Quote, please, the line with "scene.render.fps = FPS", the line with "return Matrix.Translation(eye) @", and every line between them, exactly and with nothing else.

== DATA EXCERPT ==
--

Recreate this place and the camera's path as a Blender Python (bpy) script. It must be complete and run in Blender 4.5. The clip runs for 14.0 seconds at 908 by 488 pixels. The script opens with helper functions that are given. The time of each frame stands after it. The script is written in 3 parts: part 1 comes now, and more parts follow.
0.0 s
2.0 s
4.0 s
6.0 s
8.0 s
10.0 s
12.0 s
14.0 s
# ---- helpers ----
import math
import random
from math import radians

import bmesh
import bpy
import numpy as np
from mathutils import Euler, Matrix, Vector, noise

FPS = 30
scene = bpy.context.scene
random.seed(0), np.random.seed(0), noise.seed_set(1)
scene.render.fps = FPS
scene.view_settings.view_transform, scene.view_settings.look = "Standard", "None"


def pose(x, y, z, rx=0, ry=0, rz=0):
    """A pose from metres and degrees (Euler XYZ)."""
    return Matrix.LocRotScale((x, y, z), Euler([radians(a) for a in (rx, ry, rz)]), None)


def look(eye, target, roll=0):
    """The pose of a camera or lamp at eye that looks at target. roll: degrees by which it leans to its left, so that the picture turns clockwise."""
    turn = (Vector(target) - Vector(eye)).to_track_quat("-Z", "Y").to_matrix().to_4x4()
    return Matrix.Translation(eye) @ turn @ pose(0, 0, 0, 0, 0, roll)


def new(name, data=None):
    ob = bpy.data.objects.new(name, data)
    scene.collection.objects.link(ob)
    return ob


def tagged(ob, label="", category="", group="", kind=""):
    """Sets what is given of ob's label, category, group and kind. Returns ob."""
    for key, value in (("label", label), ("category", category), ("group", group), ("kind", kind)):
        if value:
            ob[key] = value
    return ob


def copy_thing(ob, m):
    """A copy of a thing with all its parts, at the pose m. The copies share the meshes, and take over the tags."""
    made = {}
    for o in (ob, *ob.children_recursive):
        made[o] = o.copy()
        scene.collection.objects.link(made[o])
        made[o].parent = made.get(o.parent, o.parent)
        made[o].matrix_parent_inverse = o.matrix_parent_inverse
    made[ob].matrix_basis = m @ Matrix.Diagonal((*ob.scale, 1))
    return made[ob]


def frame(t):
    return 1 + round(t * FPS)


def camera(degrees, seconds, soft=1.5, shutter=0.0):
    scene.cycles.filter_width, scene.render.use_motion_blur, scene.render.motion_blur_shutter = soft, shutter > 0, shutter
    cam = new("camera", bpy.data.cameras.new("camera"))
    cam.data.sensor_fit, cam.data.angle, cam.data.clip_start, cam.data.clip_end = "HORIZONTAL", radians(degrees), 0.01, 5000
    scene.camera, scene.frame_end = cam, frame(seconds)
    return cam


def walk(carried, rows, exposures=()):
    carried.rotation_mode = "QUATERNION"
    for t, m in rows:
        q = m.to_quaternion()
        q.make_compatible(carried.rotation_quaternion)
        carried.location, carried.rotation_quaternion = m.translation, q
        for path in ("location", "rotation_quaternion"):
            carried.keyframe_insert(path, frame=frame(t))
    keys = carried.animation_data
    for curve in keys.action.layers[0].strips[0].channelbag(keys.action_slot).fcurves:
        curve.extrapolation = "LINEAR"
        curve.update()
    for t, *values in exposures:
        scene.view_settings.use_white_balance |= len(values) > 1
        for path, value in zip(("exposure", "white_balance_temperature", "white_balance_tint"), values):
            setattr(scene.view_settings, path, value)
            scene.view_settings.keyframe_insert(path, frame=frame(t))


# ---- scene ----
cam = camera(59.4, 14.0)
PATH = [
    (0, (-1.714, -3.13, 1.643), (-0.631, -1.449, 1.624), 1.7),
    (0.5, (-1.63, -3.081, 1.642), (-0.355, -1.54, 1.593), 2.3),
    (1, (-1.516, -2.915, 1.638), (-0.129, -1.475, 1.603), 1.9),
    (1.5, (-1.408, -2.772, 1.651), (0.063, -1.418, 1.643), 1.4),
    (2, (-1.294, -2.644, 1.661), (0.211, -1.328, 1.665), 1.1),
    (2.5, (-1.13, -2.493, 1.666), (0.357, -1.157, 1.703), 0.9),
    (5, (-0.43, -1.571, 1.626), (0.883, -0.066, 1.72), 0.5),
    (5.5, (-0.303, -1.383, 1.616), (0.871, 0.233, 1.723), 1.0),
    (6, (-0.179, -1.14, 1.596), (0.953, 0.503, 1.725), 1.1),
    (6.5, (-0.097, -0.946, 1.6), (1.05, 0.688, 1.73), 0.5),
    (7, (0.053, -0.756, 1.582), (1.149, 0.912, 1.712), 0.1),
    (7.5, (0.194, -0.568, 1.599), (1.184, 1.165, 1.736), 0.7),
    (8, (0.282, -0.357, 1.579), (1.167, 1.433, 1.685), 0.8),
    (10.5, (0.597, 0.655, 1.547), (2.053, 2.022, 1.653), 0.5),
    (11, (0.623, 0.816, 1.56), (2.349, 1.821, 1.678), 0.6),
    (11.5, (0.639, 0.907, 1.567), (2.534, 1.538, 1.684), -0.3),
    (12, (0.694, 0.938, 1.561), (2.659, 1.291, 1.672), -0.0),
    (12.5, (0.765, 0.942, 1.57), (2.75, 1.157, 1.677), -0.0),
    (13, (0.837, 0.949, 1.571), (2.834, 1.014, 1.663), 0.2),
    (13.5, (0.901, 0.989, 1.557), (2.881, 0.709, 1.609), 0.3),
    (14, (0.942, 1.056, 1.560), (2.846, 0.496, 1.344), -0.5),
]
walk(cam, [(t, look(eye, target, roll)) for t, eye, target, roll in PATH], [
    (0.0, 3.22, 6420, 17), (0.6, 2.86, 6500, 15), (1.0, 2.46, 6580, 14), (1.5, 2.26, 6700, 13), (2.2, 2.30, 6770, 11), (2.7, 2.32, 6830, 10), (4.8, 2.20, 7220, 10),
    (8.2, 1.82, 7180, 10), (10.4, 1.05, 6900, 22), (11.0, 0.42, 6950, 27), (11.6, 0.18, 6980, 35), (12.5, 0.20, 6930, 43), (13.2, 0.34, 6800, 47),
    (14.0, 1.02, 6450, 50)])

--

== EXERCISE RESULT ==
scene.render.fps = FPS
scene.view_settings.view_transform, scene.view_settings.look = "Standard", "None"


def pose(x, y, z, rx=0, ry=0, rz=0):
    """A pose from metres and degrees (Euler XYZ)."""
    return Matrix.LocRotScale((x, y, z), Euler([radians(a) for a in (rx, ry, rz)]), None)


def look(eye, target, roll=0):
    """The pose of a camera or lamp at eye that looks at target. roll: degrees by which it leans to its left, so that the picture turns clockwise."""
    turn = (Vector(target) - Vector(eye)).to_track_quat("-Z", "Y").to_matrix().to_4x4()
    return Matrix.Translation(eye) @ turn @ pose(0, 0, 0, 0, 0, roll)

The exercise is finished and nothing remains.